One parish puts a simple wicker basket at the entrance to the church during Lent. The pastor asks his parishioners to give up one pizza topping or one order of French fries each day. In eight years over $1 million has passed through the basket to build houses, medical facilities and orphanages in Haiti. Other pastors have led similar efforts for Haiti. The international charity, Food for the Poor, Inc., has just announced a major effort, beginning in 2006, to build fishing villages around the coast of Haiti. The first village project is underway near Cap Haitien on the north coast.
With your editorial suggestions for Haitian and international action, and with the marshaling of resources by individuals, churches, schools and charities, we can all join to make a difference in the lives of our poor brothers and sisters in Haiti.

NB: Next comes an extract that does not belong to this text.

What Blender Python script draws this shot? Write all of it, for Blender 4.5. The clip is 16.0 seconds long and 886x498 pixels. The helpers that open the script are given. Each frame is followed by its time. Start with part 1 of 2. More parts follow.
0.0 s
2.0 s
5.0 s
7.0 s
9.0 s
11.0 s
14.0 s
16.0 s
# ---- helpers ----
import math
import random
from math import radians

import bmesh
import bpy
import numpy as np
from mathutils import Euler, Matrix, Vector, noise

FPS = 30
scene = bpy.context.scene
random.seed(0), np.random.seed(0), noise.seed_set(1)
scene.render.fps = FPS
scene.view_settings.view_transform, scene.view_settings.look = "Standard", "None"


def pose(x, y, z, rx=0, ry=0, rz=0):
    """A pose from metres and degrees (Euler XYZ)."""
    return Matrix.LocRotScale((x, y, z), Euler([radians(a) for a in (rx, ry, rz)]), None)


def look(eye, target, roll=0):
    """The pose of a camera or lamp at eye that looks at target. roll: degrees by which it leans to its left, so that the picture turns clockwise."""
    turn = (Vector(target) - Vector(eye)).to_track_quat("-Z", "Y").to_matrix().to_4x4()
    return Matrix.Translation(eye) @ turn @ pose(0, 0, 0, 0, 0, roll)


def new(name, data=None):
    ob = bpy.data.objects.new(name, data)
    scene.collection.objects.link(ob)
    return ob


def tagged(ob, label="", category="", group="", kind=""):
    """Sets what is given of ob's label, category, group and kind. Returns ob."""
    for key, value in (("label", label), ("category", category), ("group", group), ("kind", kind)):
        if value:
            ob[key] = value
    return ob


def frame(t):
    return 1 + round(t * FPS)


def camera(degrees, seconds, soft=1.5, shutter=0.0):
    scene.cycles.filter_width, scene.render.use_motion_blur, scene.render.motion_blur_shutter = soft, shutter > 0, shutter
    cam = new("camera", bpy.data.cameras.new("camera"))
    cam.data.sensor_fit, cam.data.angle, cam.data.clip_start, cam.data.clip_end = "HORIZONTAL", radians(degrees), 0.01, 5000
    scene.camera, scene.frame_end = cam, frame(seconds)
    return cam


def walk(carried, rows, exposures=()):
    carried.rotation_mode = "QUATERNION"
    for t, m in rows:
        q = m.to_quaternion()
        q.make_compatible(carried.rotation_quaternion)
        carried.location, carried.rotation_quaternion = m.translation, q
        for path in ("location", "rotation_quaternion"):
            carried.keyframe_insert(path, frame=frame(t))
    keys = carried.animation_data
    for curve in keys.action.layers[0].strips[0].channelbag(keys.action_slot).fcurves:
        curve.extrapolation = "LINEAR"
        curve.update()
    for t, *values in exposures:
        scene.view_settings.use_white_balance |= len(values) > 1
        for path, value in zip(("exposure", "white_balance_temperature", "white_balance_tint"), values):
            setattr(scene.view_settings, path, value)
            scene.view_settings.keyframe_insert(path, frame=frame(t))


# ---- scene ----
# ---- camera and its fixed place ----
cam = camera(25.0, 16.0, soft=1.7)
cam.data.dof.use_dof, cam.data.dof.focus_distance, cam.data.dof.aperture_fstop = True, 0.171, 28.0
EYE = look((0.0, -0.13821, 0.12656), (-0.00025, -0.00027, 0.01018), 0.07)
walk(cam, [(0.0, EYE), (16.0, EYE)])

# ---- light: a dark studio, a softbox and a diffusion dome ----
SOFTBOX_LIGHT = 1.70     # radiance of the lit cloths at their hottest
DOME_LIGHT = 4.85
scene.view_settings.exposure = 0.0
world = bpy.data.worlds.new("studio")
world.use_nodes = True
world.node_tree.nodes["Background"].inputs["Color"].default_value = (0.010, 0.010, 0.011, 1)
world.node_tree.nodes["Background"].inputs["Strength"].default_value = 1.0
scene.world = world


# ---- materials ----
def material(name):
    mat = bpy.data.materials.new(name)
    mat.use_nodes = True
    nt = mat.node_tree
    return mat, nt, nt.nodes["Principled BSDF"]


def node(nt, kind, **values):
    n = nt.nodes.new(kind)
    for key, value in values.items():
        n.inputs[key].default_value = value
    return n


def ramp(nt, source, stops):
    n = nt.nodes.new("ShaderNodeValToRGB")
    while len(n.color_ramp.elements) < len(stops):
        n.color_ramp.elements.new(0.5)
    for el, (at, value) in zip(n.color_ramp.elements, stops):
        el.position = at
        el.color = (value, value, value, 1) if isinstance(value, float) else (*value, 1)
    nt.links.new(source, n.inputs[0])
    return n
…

Now is the time to join forceslet’s try!
At first read, The Muslim Mystery by John F. Kavanaugh, S.J. (3/20), sounds very well thought out and logical. Who could argue with the facts presented? The author says we need to concentrate on our future path when dealing with the conflict in the Muslim world situation, rather than place blame. His recommendation is to get talking rather than get tough. There are parallels to our present situation and the fall of Communism, and how the cold war ended because of negotiations between President Ronald Reagan and Mikhail Gorbachev. The author even confronts the question of why talk is seen as a weakness, and supports the idea of adversaries getting to know and understand each other’s viewpoint as a major factor in negotiation success.

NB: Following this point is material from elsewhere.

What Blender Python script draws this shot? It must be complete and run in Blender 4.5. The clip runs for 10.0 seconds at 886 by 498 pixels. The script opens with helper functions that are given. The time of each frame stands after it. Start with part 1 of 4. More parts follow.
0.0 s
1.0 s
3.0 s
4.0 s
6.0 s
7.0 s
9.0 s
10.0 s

The author acknowledges the difficulty of trying to negotiate with terrorists, knowing that they may or may not cooperate in discussions. It is altruistic to support the notion of respect for individual viewpoints, and to support sitting down and talking about those differences in an effort to end conflicts. However, is this idea just talk, or does it speak to the heart of the problem and represent a plausible solution? The author paints a utopian picture to strive for, with no specifics on how to get it accomplished.

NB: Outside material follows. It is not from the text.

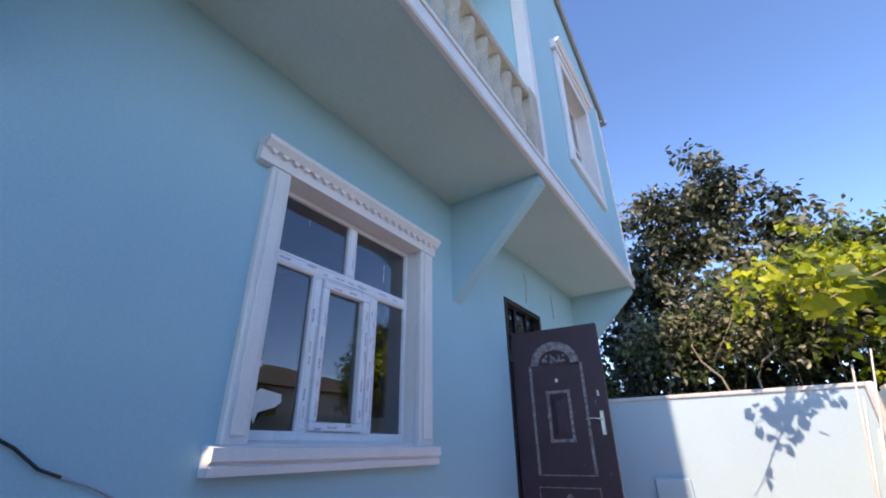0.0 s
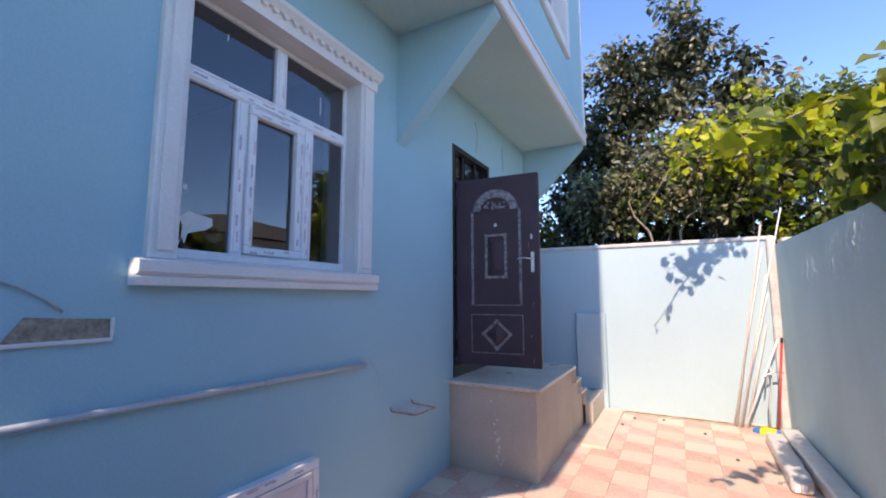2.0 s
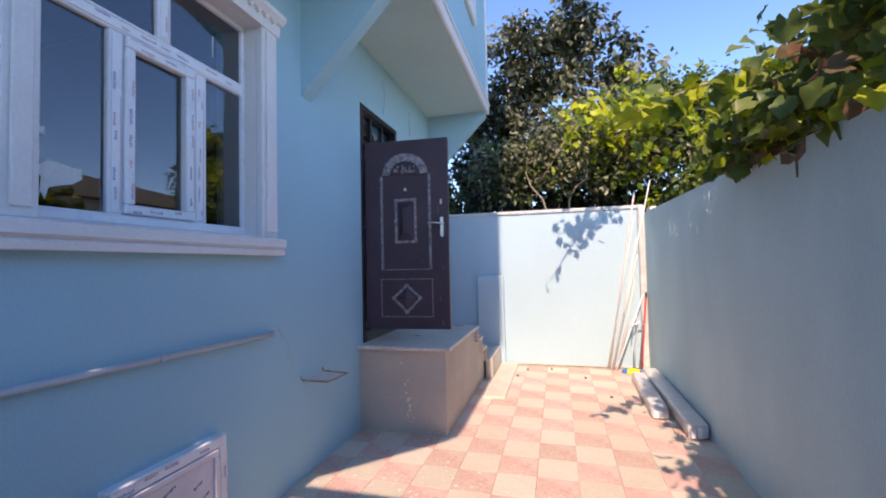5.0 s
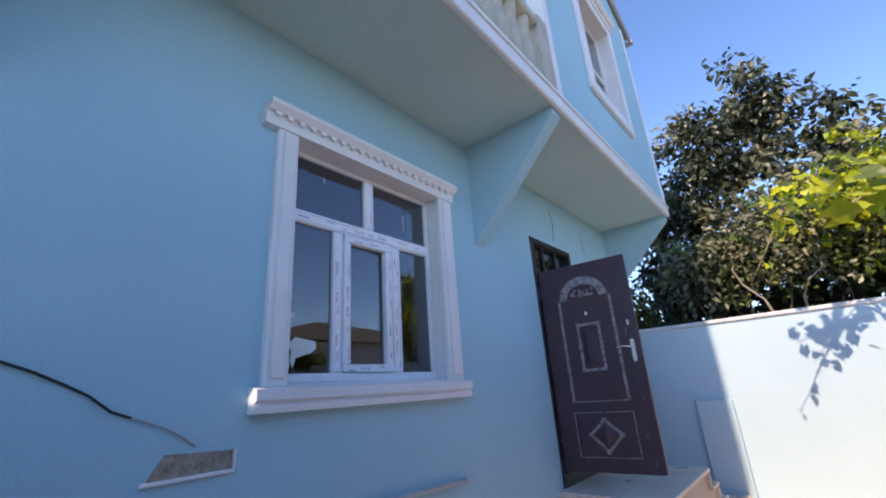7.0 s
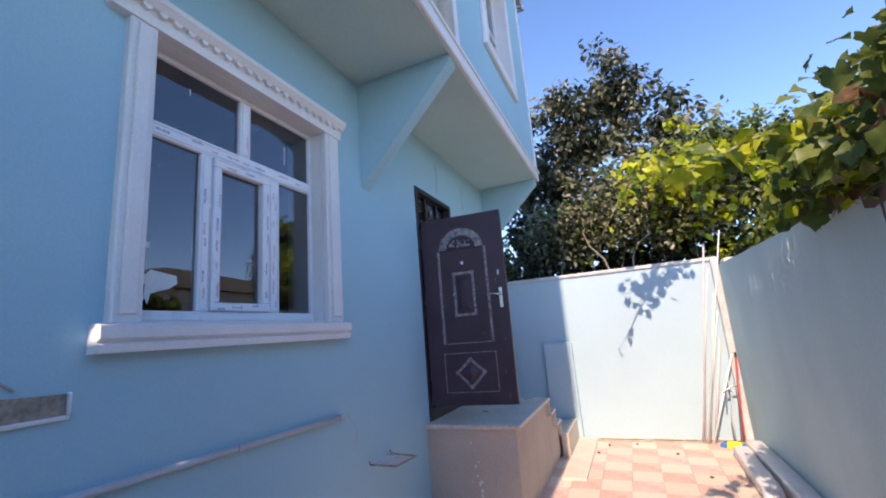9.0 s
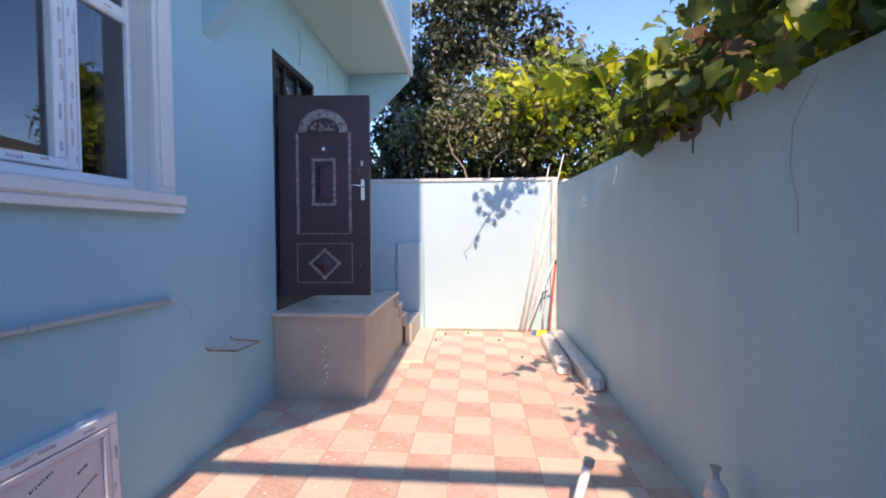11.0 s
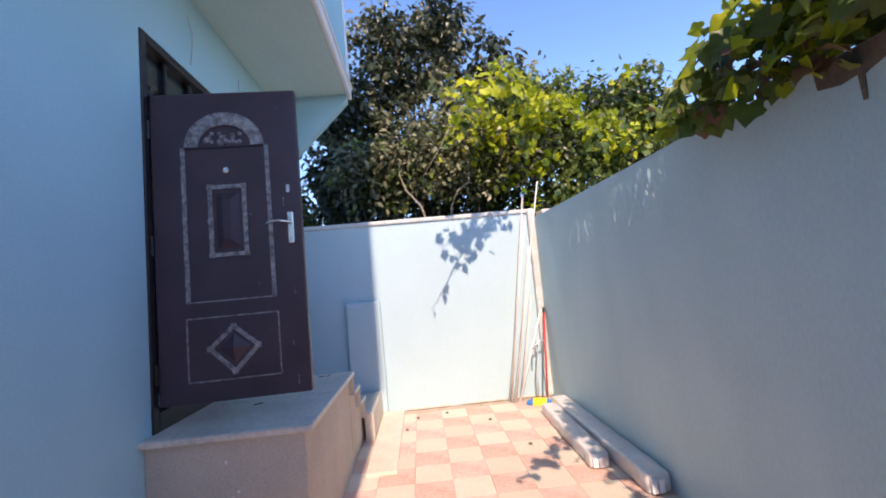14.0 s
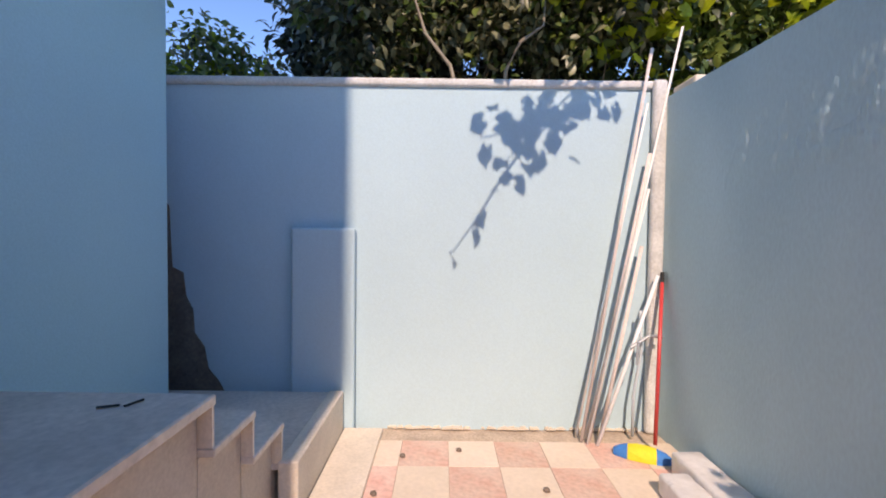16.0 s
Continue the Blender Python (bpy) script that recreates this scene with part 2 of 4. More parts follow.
bm = bmesh.new()
bmesh.ops.create_grid(bm, x_segments=40, y_segments=40, size=400)
bmesh.ops.translate(bm, verts=bm.verts[:], vec=(0, 0, -0.06))
structure("ground", bm, EARTH, "bare dry earth round the house", "ground")
floor = structure("floor", boxed(HX, RX, -6.0, EY, -0.055, -0.012), GROUT, "mortar bed under the yard tiles", "floor")

structure("wall_house", pierced(HX - 0.35, HX, [-6, 1.505, 2.825, 4.46, 5.49, 7.13], [-0.05, 0.97, 1.875, 3.375, 3.42, 4.09],
          [(1, 2), (3, 1), (3, 2), (3, 3)]), BLUE, "light blue stuccoed ground floor wall of the house", "wall")
structure("wall_house_side", boxed(-9.0, HX - 0.35, 6.75, 7.13, -0.05, 4.09), BLUE, "light blue stuccoed side wall", "wall")
# room surfaces behind the panes, their indoor shade painted in as near-black
structure("wall_inner", boxed(-6.0, -5.8, -6, 6.75, -0.05, 4.06), ROOM_UNLIT, "inner wall coloured near-black for an unlit room", "wall")
structure("floor_inner", boxed(-5.8, HX - 0.35, -6, 6.75, 0.9, 0.94), ROOM_UNLIT, "floor inside the house, coloured near-black for an unlit room", "floor")
structure("wall_inner_end", boxed(-5.8, HX - 0.35, -6.2, -6.0, -0.05, 4.09), BLUE, "blue end wall of the house", "wall")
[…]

I think the most interesting part of this article hides in the last paragraph. The author supports publicizing the outrage of Muslims who are against terrorism. Realizing that the media controls all of what we hear and know about what is going on in the world, I think the responsibility for beginning this new respect and dialogue rests in their hands. I think the next logical step in this attempt to have real compassion for different cultures is to persuade the media to represent the humanity of the two sides. This is the biggest challenge for our world today, as it would drastically change the focus of our news reporting away from sensationalism. Let us hope that the author’s message is heard, and that it is a catalyst for the development of concrete ways to put these ideas into practice.